» WORK TO DO:
Make an exact copy of the lines, leaving the pictures out.
----
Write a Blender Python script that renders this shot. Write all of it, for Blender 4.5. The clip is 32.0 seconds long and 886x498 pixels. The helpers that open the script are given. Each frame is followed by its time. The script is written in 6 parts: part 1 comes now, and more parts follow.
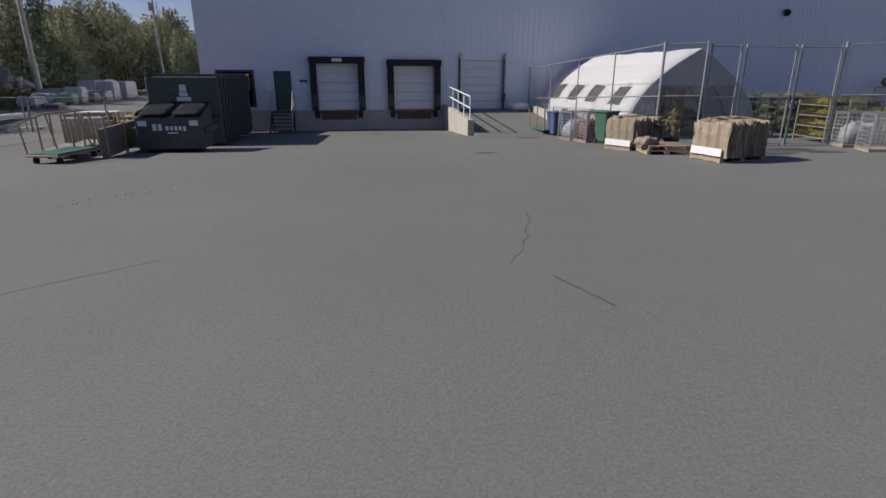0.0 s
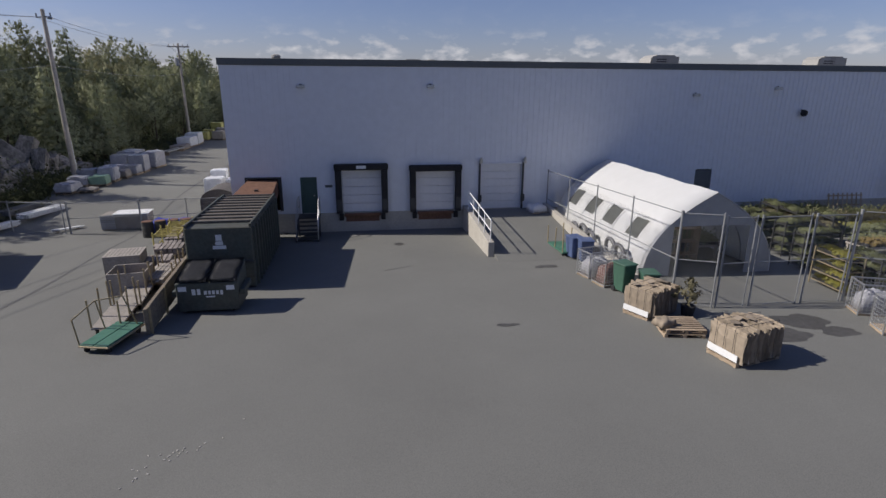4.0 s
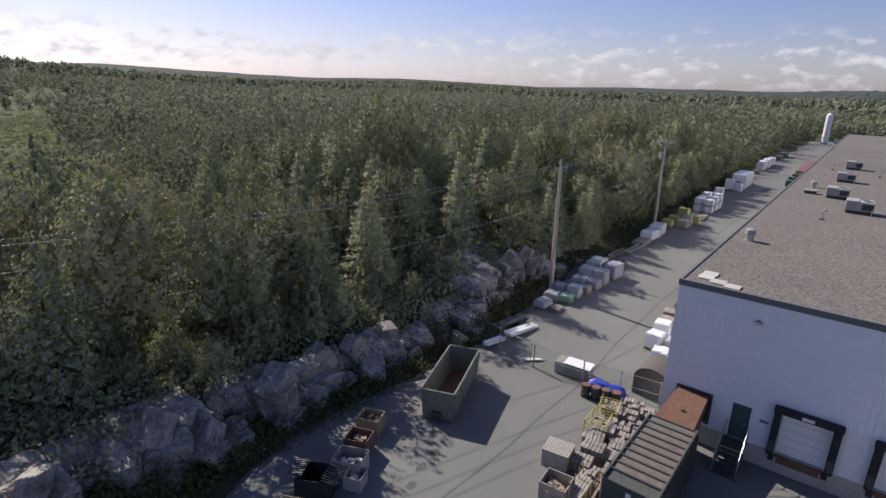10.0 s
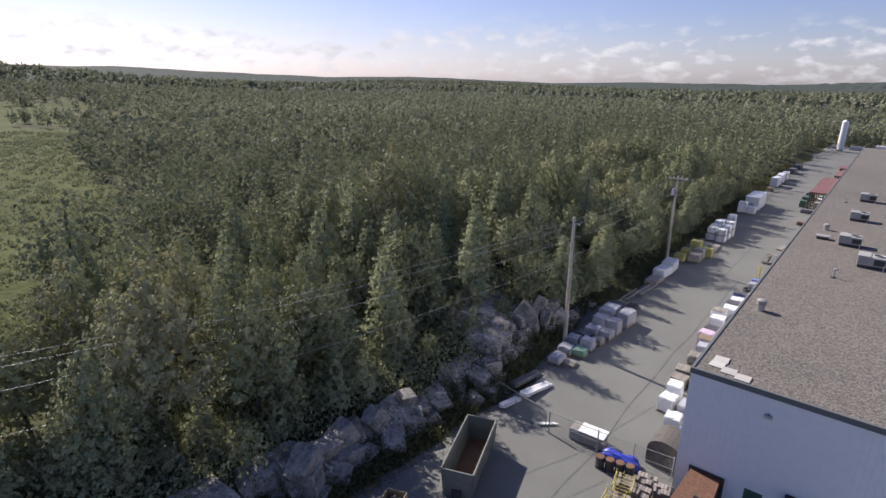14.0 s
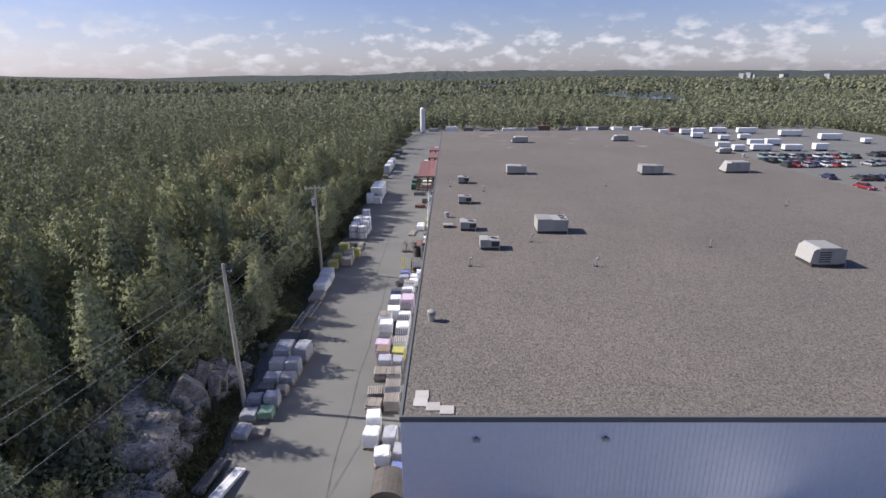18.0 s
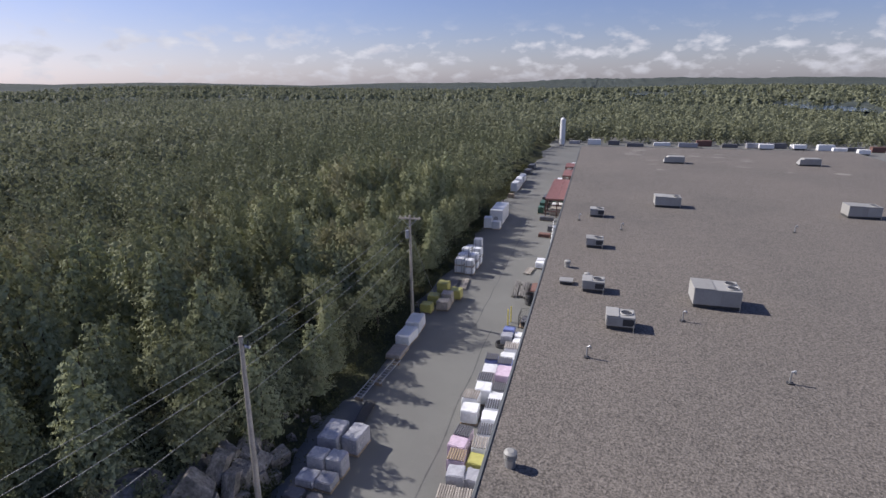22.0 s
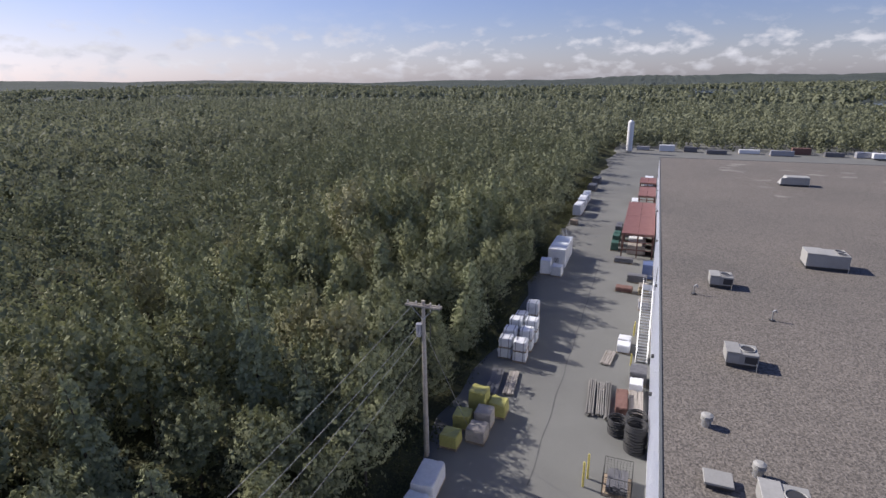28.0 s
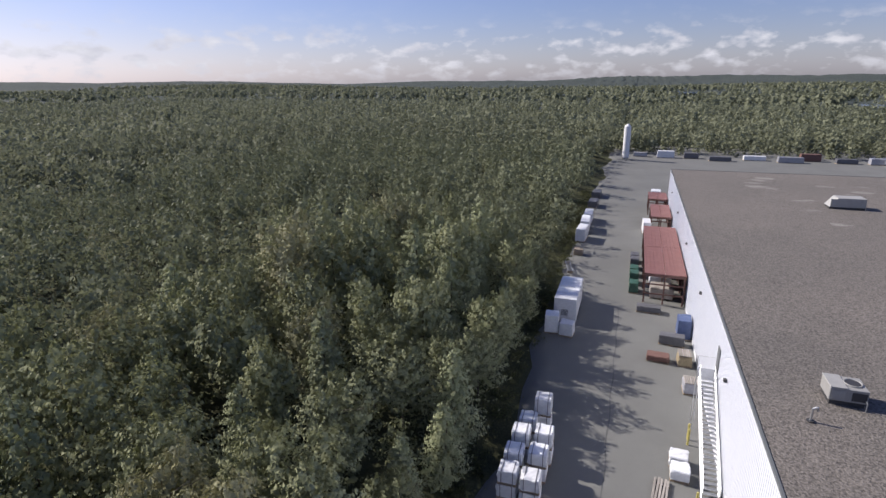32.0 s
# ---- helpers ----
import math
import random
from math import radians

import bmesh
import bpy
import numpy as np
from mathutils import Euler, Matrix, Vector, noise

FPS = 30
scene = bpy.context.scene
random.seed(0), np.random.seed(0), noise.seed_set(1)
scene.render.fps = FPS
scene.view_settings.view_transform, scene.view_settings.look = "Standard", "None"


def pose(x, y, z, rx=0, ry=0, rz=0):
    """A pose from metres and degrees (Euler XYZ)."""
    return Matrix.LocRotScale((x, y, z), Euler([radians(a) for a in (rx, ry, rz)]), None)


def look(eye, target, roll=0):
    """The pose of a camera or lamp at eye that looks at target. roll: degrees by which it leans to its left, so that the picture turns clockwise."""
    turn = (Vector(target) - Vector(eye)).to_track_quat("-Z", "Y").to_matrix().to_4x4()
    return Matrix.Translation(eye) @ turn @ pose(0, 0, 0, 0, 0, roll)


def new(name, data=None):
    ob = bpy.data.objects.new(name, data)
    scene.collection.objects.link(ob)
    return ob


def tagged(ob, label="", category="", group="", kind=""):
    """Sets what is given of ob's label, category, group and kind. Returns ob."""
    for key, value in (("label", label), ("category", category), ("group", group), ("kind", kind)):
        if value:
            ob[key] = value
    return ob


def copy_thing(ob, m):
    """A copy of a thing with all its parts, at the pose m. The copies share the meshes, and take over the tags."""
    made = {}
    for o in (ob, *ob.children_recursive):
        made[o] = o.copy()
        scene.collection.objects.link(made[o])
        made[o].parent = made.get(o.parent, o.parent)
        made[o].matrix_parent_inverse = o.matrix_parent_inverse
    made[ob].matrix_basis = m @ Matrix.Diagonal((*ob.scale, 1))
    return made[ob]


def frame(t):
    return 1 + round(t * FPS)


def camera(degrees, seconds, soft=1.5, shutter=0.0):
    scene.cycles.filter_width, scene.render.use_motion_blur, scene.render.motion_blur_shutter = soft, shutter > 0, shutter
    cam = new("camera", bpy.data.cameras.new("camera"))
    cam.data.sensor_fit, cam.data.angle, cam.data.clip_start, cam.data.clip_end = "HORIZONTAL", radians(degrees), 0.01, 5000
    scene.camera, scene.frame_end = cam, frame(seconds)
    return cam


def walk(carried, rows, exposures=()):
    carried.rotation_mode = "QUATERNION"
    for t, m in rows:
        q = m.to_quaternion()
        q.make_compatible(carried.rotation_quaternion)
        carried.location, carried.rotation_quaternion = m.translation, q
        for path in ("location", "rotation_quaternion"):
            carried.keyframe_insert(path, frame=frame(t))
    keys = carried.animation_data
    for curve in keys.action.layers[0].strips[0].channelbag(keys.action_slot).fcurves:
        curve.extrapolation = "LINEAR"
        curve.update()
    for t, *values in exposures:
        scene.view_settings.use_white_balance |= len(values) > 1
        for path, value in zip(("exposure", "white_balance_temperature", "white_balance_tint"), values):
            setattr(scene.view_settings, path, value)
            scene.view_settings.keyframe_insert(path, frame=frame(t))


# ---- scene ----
----
» COMPLETED EXERCISE:
Write a Blender Python script that renders this shot. Write all of it, for Blender 4.5. The clip is 32.0 seconds long and 886x498 pixels. The helpers that open the script are given. Each frame is followed by its time. The script is written in 6 parts: part 1 comes now, and more parts follow.
0.0 s
4.0 s
10.0 s
14.0 s
18.0 s
22.0 s
28.0 s
32.0 s
# ---- helpers ----
import math
import random
from math import radians

import bmesh
import bpy
import numpy as np
from mathutils import Euler, Matrix, Vector, noise

FPS = 30
scene = bpy.context.scene
random.seed(0), np.random.seed(0), noise.seed_set(1)
scene.render.fps = FPS
scene.view_settings.view_transform, scene.view_settings.look = "Standard", "None"


def pose(x, y, z, rx=0, ry=0, rz=0):
    """A pose from metres and degrees (Euler XYZ)."""
    return Matrix.LocRotScale((x, y, z), Euler([radians(a) for a in (rx, ry, rz)]), None)


def look(eye, target, roll=0):
    """The pose of a camera or lamp at eye that looks at target. roll: degrees by which it leans to its left, so that the picture turns clockwise."""
    turn = (Vector(target) - Vector(eye)).to_track_quat("-Z", "Y").to_matrix().to_4x4()
    return Matrix.Translation(eye) @ turn @ pose(0, 0, 0, 0, 0, roll)


def new(name, data=None):
    ob = bpy.data.objects.new(name, data)
    scene.collection.objects.link(ob)
    return ob


def tagged(ob, label="", category="", group="", kind=""):
    """Sets what is given of ob's label, category, group and kind. Returns ob."""
    for key, value in (("label", label), ("category", category), ("group", group), ("kind", kind)):
        if value:
            ob[key] = value
    return ob


def copy_thing(ob, m):
    """A copy of a thing with all its parts, at the pose m. The copies share the meshes, and take over the tags."""
    made = {}
    for o in (ob, *ob.children_recursive):
        made[o] = o.copy()
        scene.collection.objects.link(made[o])
        made[o].parent = made.get(o.parent, o.parent)
        made[o].matrix_parent_inverse = o.matrix_parent_inverse
    made[ob].matrix_basis = m @ Matrix.Diagonal((*ob.scale, 1))
    return made[ob]


def frame(t):
    return 1 + round(t * FPS)


def camera(degrees, seconds, soft=1.5, shutter=0.0):
    scene.cycles.filter_width, scene.render.use_motion_blur, scene.render.motion_blur_shutter = soft, shutter > 0, shutter
    cam = new("camera", bpy.data.cameras.new("camera"))
    cam.data.sensor_fit, cam.data.angle, cam.data.clip_start, cam.data.clip_end = "HORIZONTAL", radians(degrees), 0.01, 5000
    scene.camera, scene.frame_end = cam, frame(seconds)
    return cam


def walk(carried, rows, exposures=()):
    carried.rotation_mode = "QUATERNION"
    for t, m in rows:
        q = m.to_quaternion()
        q.make_compatible(carried.rotation_quaternion)
        carried.location, carried.rotation_quaternion = m.translation, q
        for path in ("location", "rotation_quaternion"):
            carried.keyframe_insert(path, frame=frame(t))
    keys = carried.animation_data
    for curve in keys.action.layers[0].strips[0].channelbag(keys.action_slot).fcurves:
        curve.extrapolation = "LINEAR"
        curve.update()
    for t, *values in exposures:
        scene.view_settings.use_white_balance |= len(values) > 1
        for path, value in zip(("exposure", "white_balance_temperature", "white_balance_tint"), values):
            setattr(scene.view_settings, path, value)
            scene.view_settings.keyframe_insert(path, frame=frame(t))


# ---- scene ----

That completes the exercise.